### Material provided:
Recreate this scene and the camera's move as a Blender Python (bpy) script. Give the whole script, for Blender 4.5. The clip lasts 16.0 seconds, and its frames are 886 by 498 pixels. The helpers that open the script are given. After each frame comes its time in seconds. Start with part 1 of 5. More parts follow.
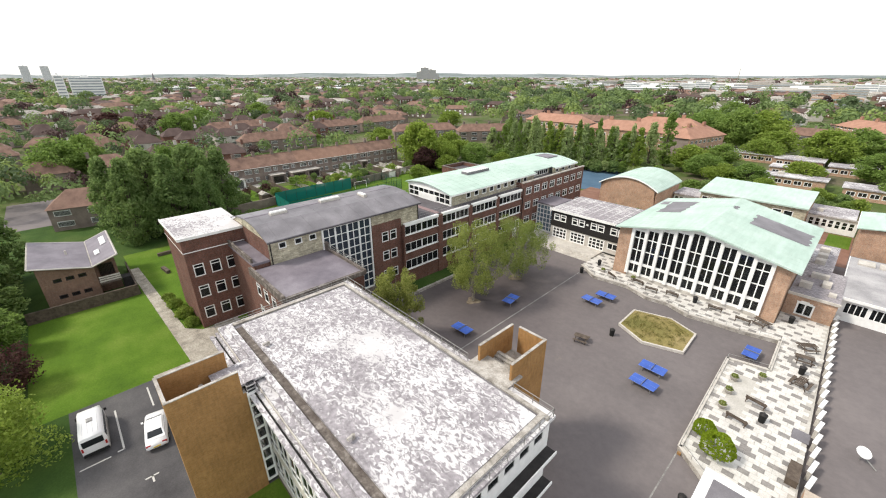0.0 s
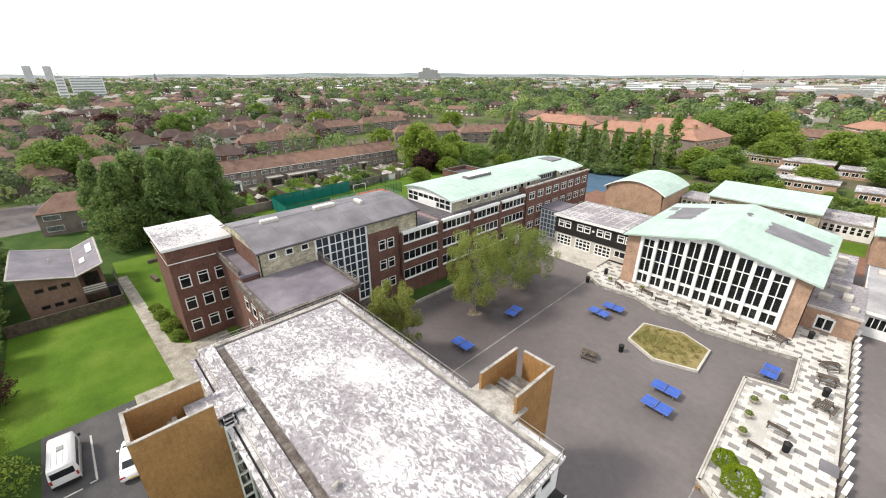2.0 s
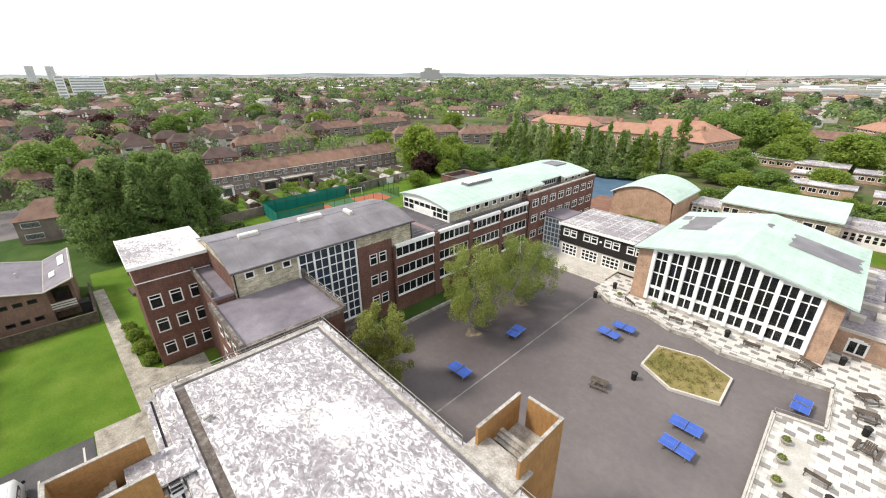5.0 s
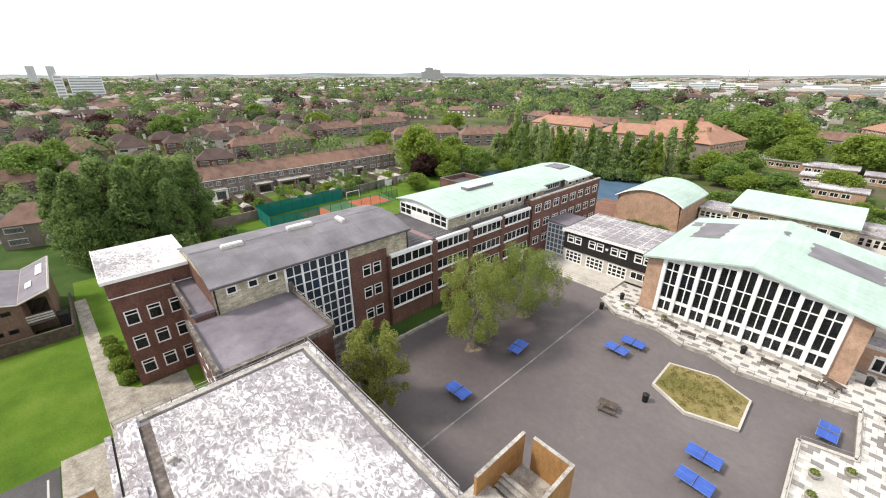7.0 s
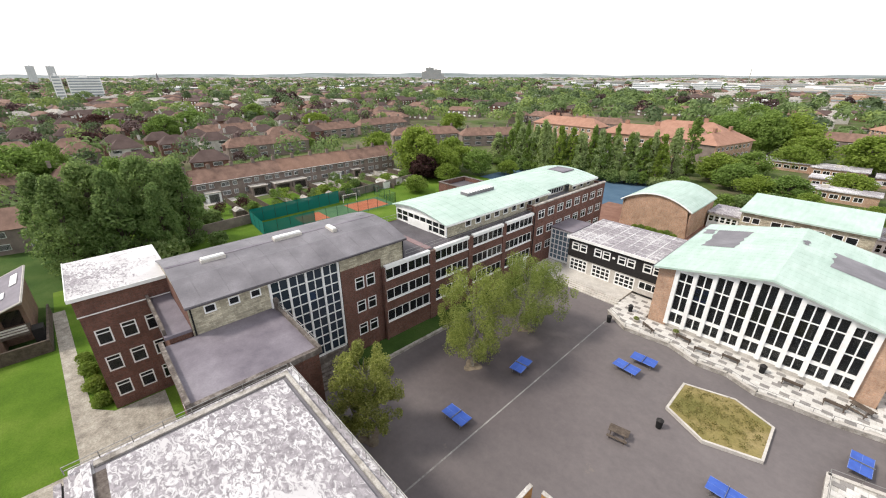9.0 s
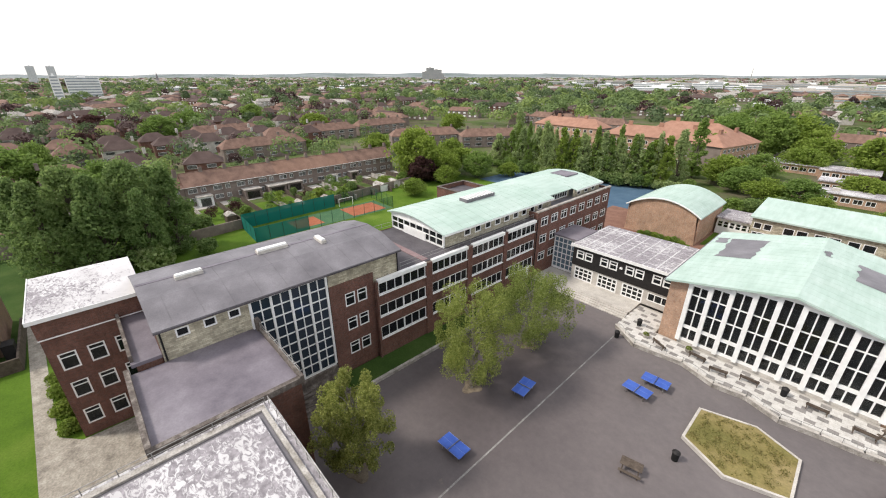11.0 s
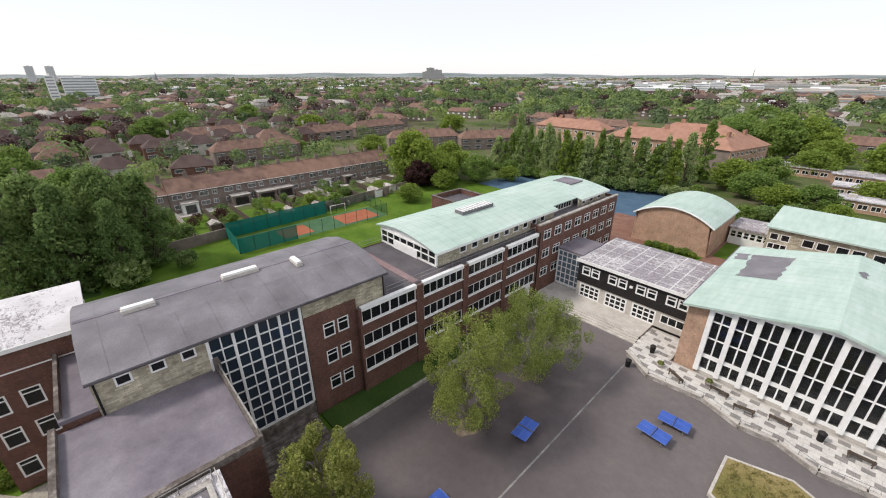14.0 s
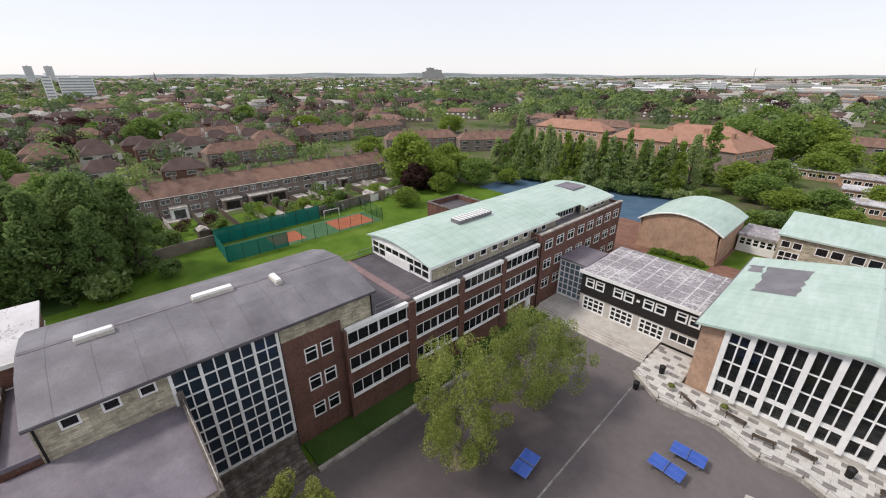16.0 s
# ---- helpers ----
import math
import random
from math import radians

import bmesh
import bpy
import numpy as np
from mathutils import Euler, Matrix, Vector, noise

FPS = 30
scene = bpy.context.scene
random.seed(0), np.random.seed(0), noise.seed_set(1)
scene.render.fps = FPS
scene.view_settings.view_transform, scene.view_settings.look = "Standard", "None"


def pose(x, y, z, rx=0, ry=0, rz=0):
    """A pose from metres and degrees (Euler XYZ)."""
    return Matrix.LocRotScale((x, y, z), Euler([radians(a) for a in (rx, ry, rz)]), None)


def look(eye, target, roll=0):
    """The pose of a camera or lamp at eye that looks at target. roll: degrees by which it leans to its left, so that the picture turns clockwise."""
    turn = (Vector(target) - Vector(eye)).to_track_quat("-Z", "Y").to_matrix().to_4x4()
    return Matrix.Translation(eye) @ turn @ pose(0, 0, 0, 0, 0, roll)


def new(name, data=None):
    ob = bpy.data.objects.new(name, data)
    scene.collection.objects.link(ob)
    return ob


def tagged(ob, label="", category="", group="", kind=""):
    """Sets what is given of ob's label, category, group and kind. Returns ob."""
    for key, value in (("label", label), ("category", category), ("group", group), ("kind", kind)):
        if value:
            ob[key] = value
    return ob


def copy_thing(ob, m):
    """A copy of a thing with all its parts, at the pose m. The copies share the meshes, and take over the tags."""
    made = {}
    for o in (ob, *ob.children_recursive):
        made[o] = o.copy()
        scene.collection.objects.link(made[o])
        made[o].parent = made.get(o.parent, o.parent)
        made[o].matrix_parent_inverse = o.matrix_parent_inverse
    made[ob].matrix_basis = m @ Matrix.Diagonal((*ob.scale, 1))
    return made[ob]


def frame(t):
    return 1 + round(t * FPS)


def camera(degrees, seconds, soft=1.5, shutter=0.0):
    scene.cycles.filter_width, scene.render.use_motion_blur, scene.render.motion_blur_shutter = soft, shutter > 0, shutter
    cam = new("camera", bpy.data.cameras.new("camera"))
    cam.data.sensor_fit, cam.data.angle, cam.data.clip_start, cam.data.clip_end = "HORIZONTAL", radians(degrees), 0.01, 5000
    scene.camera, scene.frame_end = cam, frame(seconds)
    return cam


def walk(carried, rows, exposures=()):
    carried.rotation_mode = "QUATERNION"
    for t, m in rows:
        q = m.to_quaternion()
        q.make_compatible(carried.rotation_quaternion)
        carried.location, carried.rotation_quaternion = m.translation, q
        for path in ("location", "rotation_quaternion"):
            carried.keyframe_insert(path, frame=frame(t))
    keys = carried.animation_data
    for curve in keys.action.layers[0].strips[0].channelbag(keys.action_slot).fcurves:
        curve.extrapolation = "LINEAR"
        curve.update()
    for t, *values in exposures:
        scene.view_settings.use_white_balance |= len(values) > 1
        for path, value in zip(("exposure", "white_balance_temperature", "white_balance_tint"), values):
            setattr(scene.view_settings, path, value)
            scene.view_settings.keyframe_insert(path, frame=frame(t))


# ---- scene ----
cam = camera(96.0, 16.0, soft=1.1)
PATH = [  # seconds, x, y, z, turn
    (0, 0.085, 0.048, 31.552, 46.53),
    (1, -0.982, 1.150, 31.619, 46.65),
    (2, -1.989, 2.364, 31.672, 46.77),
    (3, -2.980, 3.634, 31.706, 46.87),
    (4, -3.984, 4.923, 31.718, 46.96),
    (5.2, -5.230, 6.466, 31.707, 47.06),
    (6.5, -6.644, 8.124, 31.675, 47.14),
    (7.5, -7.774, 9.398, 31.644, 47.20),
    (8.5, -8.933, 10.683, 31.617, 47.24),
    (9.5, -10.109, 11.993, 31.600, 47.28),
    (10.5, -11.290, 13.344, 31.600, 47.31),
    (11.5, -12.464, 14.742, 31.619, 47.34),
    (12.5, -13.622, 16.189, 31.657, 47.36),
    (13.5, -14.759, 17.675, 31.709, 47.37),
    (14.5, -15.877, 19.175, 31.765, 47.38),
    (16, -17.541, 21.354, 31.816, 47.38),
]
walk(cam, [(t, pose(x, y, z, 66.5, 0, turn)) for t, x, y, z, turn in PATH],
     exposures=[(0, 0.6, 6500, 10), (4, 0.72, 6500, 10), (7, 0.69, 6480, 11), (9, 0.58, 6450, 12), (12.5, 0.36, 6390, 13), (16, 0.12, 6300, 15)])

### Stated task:
Repeat the material above word for word, please, apart from its images.

### Right answer:
Recreate this scene and the camera's move as a Blender Python (bpy) script. Give the whole script, for Blender 4.5. The clip lasts 16.0 seconds, and its frames are 886 by 498 pixels. The helpers that open the script are given. After each frame comes its time in seconds. Start with part 1 of 5. More parts follow.
0.0 s
2.0 s
5.0 s
7.0 s
9.0 s
11.0 s
14.0 s
16.0 s
# ---- helpers ----
import math
import random
from math import radians

import bmesh
import bpy
import numpy as np
from mathutils import Euler, Matrix, Vector, noise

FPS = 30
scene = bpy.context.scene
random.seed(0), np.random.seed(0), noise.seed_set(1)
scene.render.fps = FPS
scene.view_settings.view_transform, scene.view_settings.look = "Standard", "None"


def pose(x, y, z, rx=0, ry=0, rz=0):
    """A pose from metres and degrees (Euler XYZ)."""
    return Matrix.LocRotScale((x, y, z), Euler([radians(a) for a in (rx, ry, rz)]), None)


def look(eye, target, roll=0):
    """The pose of a camera or lamp at eye that looks at target. roll: degrees by which it leans to its left, so that the picture turns clockwise."""
    turn = (Vector(target) - Vector(eye)).to_track_quat("-Z", "Y").to_matrix().to_4x4()
    return Matrix.Translation(eye) @ turn @ pose(0, 0, 0, 0, 0, roll)


def new(name, data=None):
    ob = bpy.data.objects.new(name, data)
    scene.collection.objects.link(ob)
    return ob


def tagged(ob, label="", category="", group="", kind=""):
    """Sets what is given of ob's label, category, group and kind. Returns ob."""
    for key, value in (("label", label), ("category", category), ("group", group), ("kind", kind)):
        if value:
            ob[key] = value
    return ob


def copy_thing(ob, m):
    """A copy of a thing with all its parts, at the pose m. The copies share the meshes, and take over the tags."""
    made = {}
    for o in (ob, *ob.children_recursive):
        made[o] = o.copy()
        scene.collection.objects.link(made[o])
        made[o].parent = made.get(o.parent, o.parent)
        made[o].matrix_parent_inverse = o.matrix_parent_inverse
    made[ob].matrix_basis = m @ Matrix.Diagonal((*ob.scale, 1))
    return made[ob]


def frame(t):
    return 1 + round(t * FPS)


def camera(degrees, seconds, soft=1.5, shutter=0.0):
    scene.cycles.filter_width, scene.render.use_motion_blur, scene.render.motion_blur_shutter = soft, shutter > 0, shutter
    cam = new("camera", bpy.data.cameras.new("camera"))
    cam.data.sensor_fit, cam.data.angle, cam.data.clip_start, cam.data.clip_end = "HORIZONTAL", radians(degrees), 0.01, 5000
    scene.camera, scene.frame_end = cam, frame(seconds)
    return cam


def walk(carried, rows, exposures=()):
    carried.rotation_mode = "QUATERNION"
    for t, m in rows:
        q = m.to_quaternion()
        q.make_compatible(carried.rotation_quaternion)
        carried.location, carried.rotation_quaternion = m.translation, q
        for path in ("location", "rotation_quaternion"):
            carried.keyframe_insert(path, frame=frame(t))
    keys = carried.animation_data
    for curve in keys.action.layers[0].strips[0].channelbag(keys.action_slot).fcurves:
        curve.extrapolation = "LINEAR"
        curve.update()
    for t, *values in exposures:
        scene.view_settings.use_white_balance |= len(values) > 1
        for path, value in zip(("exposure", "white_balance_temperature", "white_balance_tint"), values):
            setattr(scene.view_settings, path, value)
            scene.view_settings.keyframe_insert(path, frame=frame(t))


# ---- scene ----
cam = camera(96.0, 16.0, soft=1.1)
PATH = [  # seconds, x, y, z, turn
    (0, 0.085, 0.048, 31.552, 46.53),
    (1, -0.982, 1.150, 31.619, 46.65),
    (2, -1.989, 2.364, 31.672, 46.77),
    (3, -2.980, 3.634, 31.706, 46.87),
    (4, -3.984, 4.923, 31.718, 46.96),
    (5.2, -5.230, 6.466, 31.707, 47.06),
    (6.5, -6.644, 8.124, 31.675, 47.14),
    (7.5, -7.774, 9.398, 31.644, 47.20),
    (8.5, -8.933, 10.683, 31.617, 47.24),
    (9.5, -10.109, 11.993, 31.600, 47.28),
    (10.5, -11.290, 13.344, 31.600, 47.31),
    (11.5, -12.464, 14.742, 31.619, 47.34),
    (12.5, -13.622, 16.189, 31.657, 47.36),
    (13.5, -14.759, 17.675, 31.709, 47.37),
    (14.5, -15.877, 19.175, 31.765, 47.38),
    (16, -17.541, 21.354, 31.816, 47.38),
]
walk(cam, [(t, pose(x, y, z, 66.5, 0, turn)) for t, x, y, z, turn in PATH],
     exposures=[(0, 0.6, 6500, 10), (4, 0.72, 6500, 10), (7, 0.69, 6480, 11), (9, 0.58, 6450, 12), (12.5, 0.36, 6390, 13), (16, 0.12, 6300, 15)])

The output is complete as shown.